Intelligent screening of porous materials: A review of active-learning approaches in MOF research

The discovery and optimization of porous materials, particularly metal–organic frameworks (MOFs), are critical for advancing a range of applications, including gas storage, separation, catalysis, and energy technologies. Traditional molecular modeling methods such as Monte Carlo simulations, molecular dynamics (MD), and quantum based method such as density functional theory (DFT), has long provided valuable insights into material behavior but is often limited by high computational costs, scalability challenges, and the vast complexity of material design spaces. Machine learning has addressed some of these limitations but often requires extensive datasets, which introduce new challenges in computational efficiency. Active learning (AL) has emerged as a promising approach, offering a data-efficient framework to address these limitations. AL minimizes computational demands while maintaining high predictive accuracy by iteratively refining surrogate models and prioritizing the acquisition of the most informative data points.
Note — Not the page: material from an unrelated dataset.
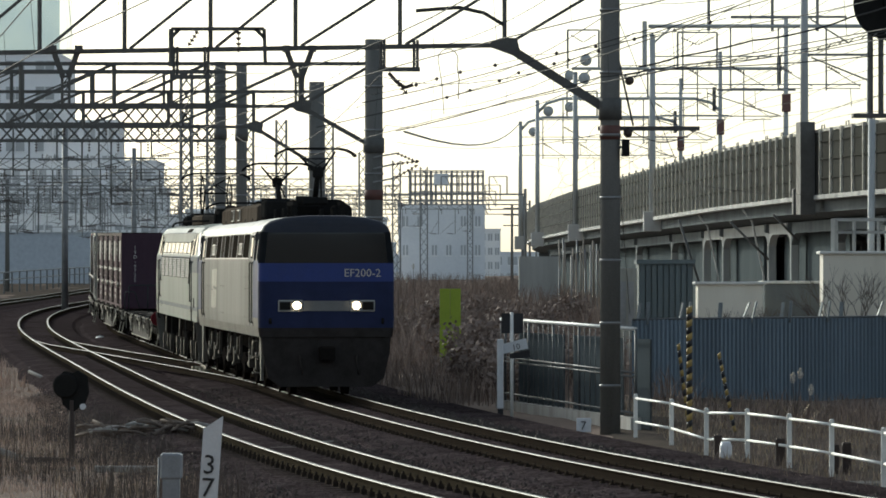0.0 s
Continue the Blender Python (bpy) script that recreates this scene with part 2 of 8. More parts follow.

This review presents AL across the major tasks in MOF research: single- and multicomponent adsorption (including universal, cross-adsorbate surrogates built via alchemical-to-real transfer), diffusion and transport, electronic-structure/property prediction, experiment-in-the-loop optimization, and the training of machine-learned interatomic potentials (MLIPs). Case studies show AL recovering full isotherms and mixture landscapes with a fraction of grand canonical Monte Carlo labels, cutting MD trajectories for diffusivity, curating balanced sets for band gaps and adsorption targets, and enabling near-DFT MLIPs that capture rare events and phase changes through enhanced-sampling or uncertainty-biased data acquisition. Looking forward, we outline a path to end-to-end discovery that couples AL with generative MOF models, graph neural networks, foundational MLIPs, and that integrates experimental feedback. Together, these advances move AL beyond label efficiency toward reliable, scalable discovery workflows for gas storage, separations, catalysis, and stability screening in MOFs.